A new, five-screen theater, which has been under construction for all of that time, will debut tonight with all five projectors blazing. To celebrate the reopening, audience members will be treated to free popcorn tonight, Saturday and Sunday.

The theater's official grand opening will be some time in January, said manager Craig Worth. But for now, Worth and the theater's owners just want to get under way.

"We just want to get the place open, and go from there," Worth said.

Dominic and Kitty Linza, who had owned and operated the old, one-screen Isis since the middle 1960s, will be in the lobby to shake hands this weekend. The Linzas bowed out and sold the establishment in 1997.

In the the building Thursday, activity was everywhere. An electrician on a ladder worked on a wall fixture in one theater, while a workman sanded a railing and another cut carpeting on the floor in another. Teeming with painters, carpet installers, cleaning people, electricians and finish carpenters, the Isis didn't appear as though opening for business tonight was a sure thing.

But all the structural and mechanical workings are in place, as are most of the decorative aspects. With the burning of some midnight oil, the theater will be ready. The Milk Duds are in the glass case, and the soda machine is ready to bubble.

Beyond the finishing touches, the theater's technical aspects may reveal the need for some minor tweaking. The first time theater employees fired up the popcorn machine, it set off the theater's smoke detectors, said project architect Geoffrey Lester.

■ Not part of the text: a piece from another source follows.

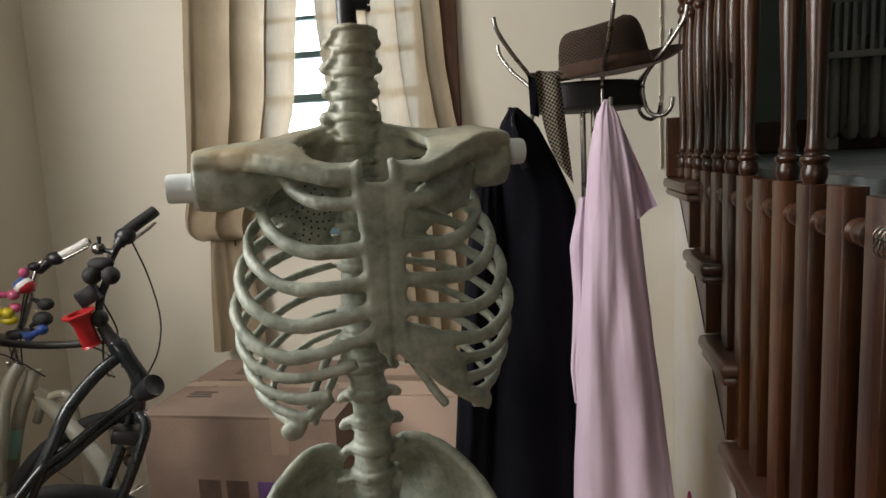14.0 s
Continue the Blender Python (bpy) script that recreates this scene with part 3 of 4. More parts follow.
    # shoulder yoke
    for sgn in (-1, 1):
        g = 1.0 if sgn < 0 else 0.888
        rise = 0.0 if sgn < 0 else 0.010

        def Q(u, n, z):
            return P(C + sgn * u * g, n, z)

        # collar bone band, shoulder slab and back ridge round the neck hole
        def lay(u, keys, vals):
            return float(np.interp(u, keys, vals))

        def slab(quads):
            vs = []
            for dz in (0.0, -0.013):
                vs.append([bm.verts.new(Q(u, n, z + dz)) for u, n, z in quads])
            bm.faces.new(vs[0])
            bm.faces.new(vs[1][::-1])
            for i in range(4):
                bm.faces.new((vs[0][i], vs[0][(i + 1) % 4], vs[1][(i + 1) % 4], vs[1][i]))

        US = [0.02, 0.03, 0.055, 0.075, 0.095, 0.135, 0.17, 0.197]
        def edge(u):
            nf = lay(u, US, [0.096, 0.100, 0.100, 0.093, 0.083, 0.058, 0.040, 0.030])
            nb = lay(u, US, [-0.078, -0.076, -0.070, -0.063, -0.056, -0.042, -0.033, -0.026])
            zf = lay(u, US, [1.432, 1.428, 1.428, 1.434, 1.441, 1.450, 1.452, 1.449])
            zb = lay(u, US, [1.489, 1.487, 1.482, 1.478, 1.473, 1.464, 1.457, 1.450])
            zf, zb = (z + rise * min(1, max(0, (u - 0.09) / 0.06)) for z in (zf, zb))
            hf = lay(u, [0.02, 0.05, 0.066, 0.075, 0.081], [0.080, 0.078, 0.066, 0.045, 0.012])
            hb = lay(u, [0.02, 0.05, 0.066, 0.075, 0.081], [-0.063, -0.055, -0.040, -0.024, 0.010])
            return nf, nb, zf, zb, hf, hb

        def top(u, n):
            nf, nb, zf, zb, _, _ = edge(u)
            t = (n - nb) / (nf - nb)
            return zb + (zf - zb) * t + 0.006 * math.sin(math.pi * t) * min(1, max(0, (u - 0.06) / 0.05))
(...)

The Isis has grown from a 340-seat, single-screen movie house to a multiplex that will seat about 730, Lester said. To do that, the building has been expanded to the east toward the Aspen Fire Station, but more importantly, he said, the project involved digging 30 feet underground.

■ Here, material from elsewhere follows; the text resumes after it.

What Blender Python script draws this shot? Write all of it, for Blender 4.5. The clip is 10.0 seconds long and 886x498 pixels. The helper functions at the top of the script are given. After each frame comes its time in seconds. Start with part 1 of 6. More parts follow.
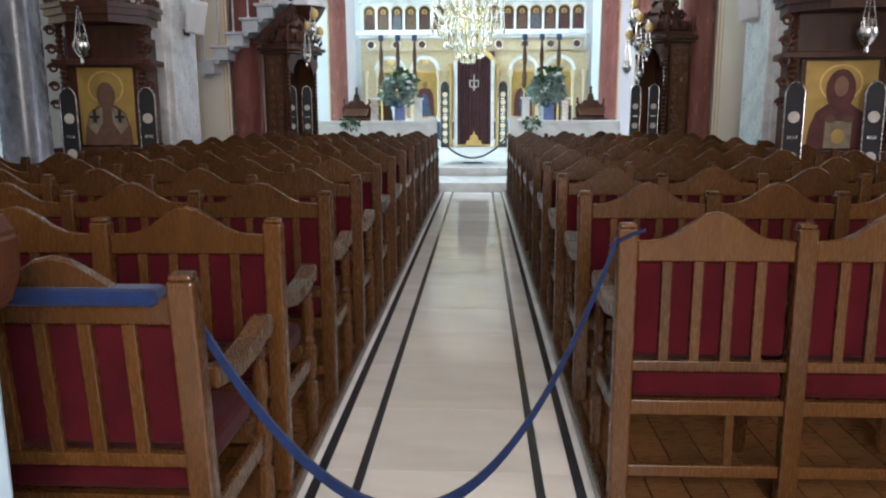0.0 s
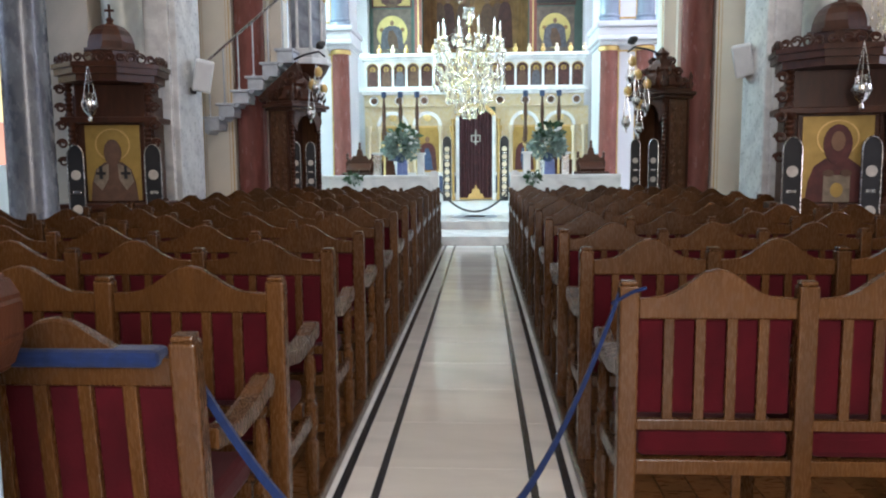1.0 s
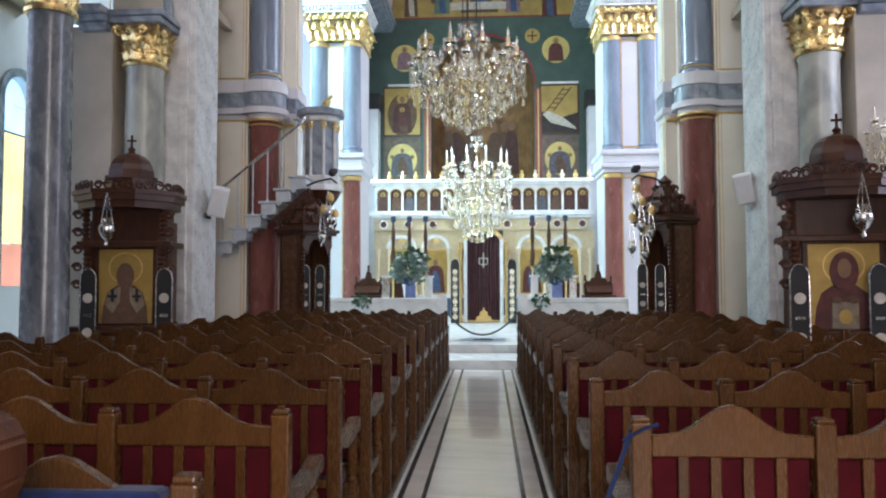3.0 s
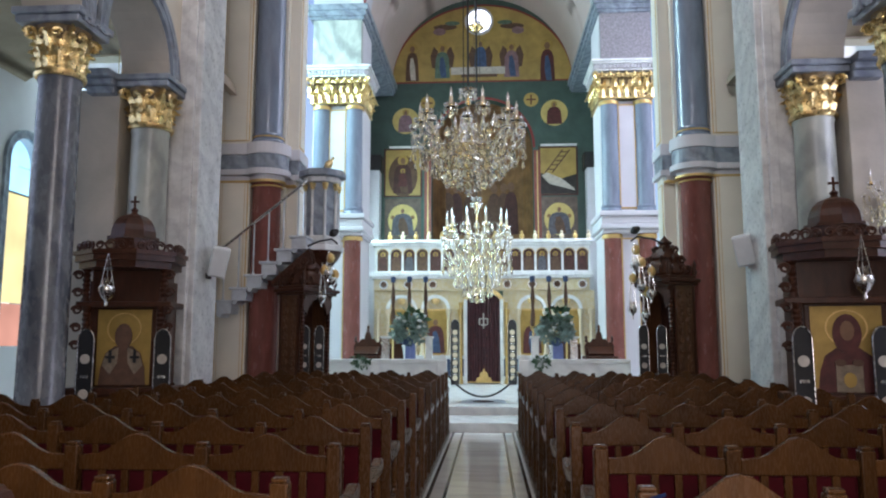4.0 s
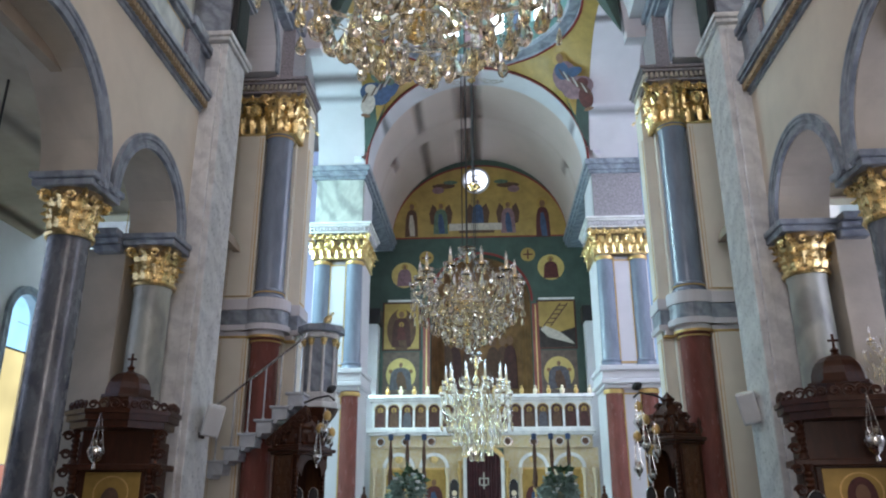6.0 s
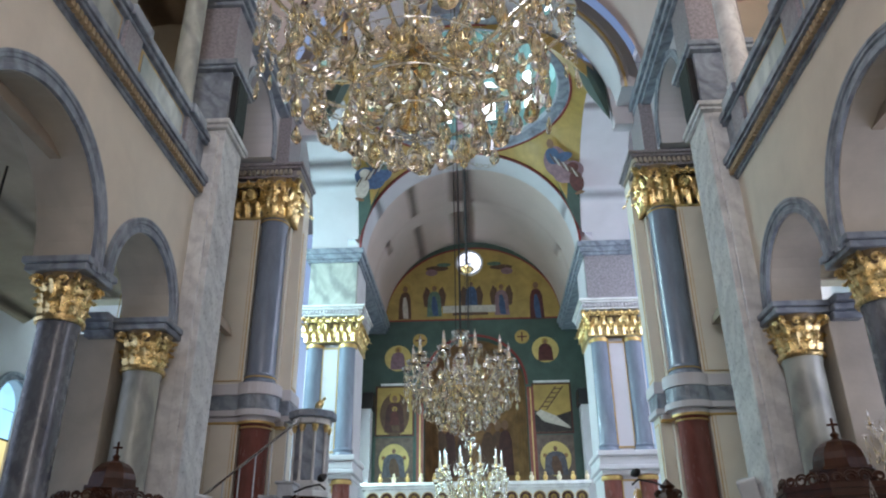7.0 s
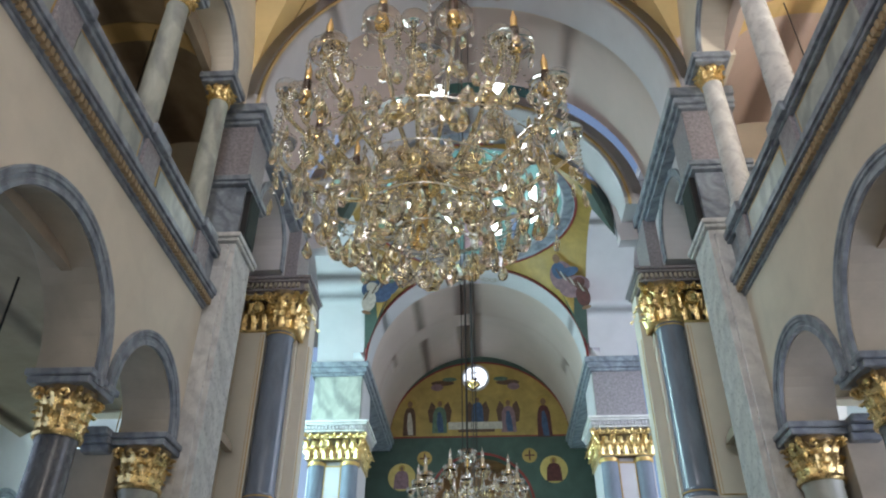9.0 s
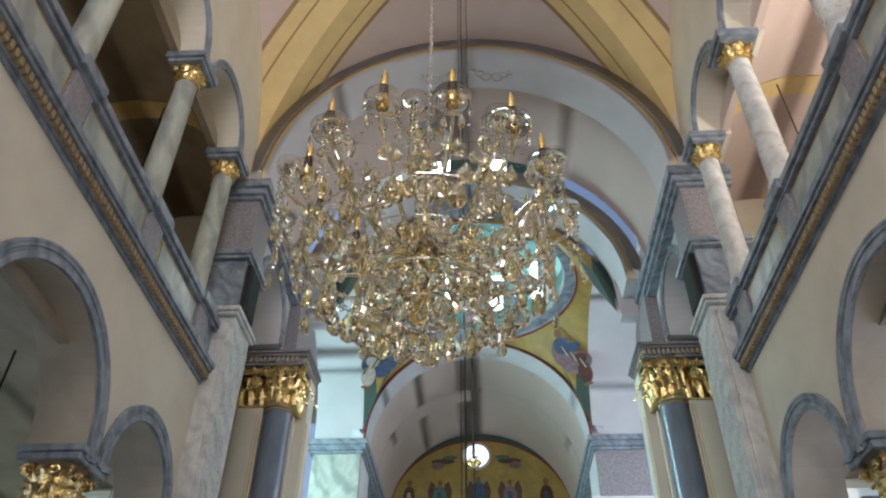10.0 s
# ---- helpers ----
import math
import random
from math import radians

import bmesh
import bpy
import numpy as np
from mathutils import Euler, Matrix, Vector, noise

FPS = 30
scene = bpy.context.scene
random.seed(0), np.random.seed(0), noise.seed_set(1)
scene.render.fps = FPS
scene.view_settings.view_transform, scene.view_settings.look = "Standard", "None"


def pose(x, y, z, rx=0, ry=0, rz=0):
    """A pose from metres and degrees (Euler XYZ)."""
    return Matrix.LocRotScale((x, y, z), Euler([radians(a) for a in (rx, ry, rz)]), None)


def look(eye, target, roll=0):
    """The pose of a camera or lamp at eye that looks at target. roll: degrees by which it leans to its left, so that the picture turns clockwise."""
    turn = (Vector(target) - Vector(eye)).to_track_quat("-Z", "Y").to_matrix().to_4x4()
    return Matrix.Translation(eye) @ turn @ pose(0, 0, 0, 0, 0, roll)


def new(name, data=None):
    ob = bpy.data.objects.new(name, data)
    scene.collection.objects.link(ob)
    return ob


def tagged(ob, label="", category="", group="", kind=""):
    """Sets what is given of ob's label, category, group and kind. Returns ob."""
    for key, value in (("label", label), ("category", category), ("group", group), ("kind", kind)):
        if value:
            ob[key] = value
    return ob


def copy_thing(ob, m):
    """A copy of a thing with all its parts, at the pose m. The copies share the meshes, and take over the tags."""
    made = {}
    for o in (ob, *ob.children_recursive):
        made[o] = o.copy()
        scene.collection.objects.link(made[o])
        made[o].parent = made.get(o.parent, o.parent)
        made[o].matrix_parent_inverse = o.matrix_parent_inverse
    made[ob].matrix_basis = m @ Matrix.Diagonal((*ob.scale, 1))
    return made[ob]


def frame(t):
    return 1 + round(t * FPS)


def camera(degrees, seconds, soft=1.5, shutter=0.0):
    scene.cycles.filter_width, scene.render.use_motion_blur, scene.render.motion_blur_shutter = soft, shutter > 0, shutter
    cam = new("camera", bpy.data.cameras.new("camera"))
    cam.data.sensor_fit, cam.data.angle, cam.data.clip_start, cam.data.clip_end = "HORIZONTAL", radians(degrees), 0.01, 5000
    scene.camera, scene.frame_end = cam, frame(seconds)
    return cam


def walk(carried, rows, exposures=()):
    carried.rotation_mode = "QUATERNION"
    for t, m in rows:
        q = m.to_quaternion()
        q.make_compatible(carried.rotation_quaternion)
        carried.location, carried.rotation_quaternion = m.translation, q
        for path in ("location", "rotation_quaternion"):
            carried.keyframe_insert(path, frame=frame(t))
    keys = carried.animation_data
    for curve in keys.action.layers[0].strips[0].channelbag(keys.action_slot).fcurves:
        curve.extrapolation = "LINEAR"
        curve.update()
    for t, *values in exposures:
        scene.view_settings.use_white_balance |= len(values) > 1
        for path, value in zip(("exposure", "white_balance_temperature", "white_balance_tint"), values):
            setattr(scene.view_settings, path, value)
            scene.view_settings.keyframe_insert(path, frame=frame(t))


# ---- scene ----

Everything in the building, it seems, has an Egyptian motif. The two-inch-thick sound-damping panels on the theater walls are cut into large rectangles to resemble massive stonework. The carpet is custom woven in brown with yellow and blue line drawings of sphinxes and movie cameras. Restrooms feature real granite vanity tops and faux stone stall dividers.

The lobby, beneath the upstairs projection rooms, features Burmese teakwood railings with custom ironwork and etched glass, all done by local craftspeople.

"One thing we tried to do is use as many local artisans as possible," Lester said. The teak, by the way, is from a tree farm, not a rain forest, he said.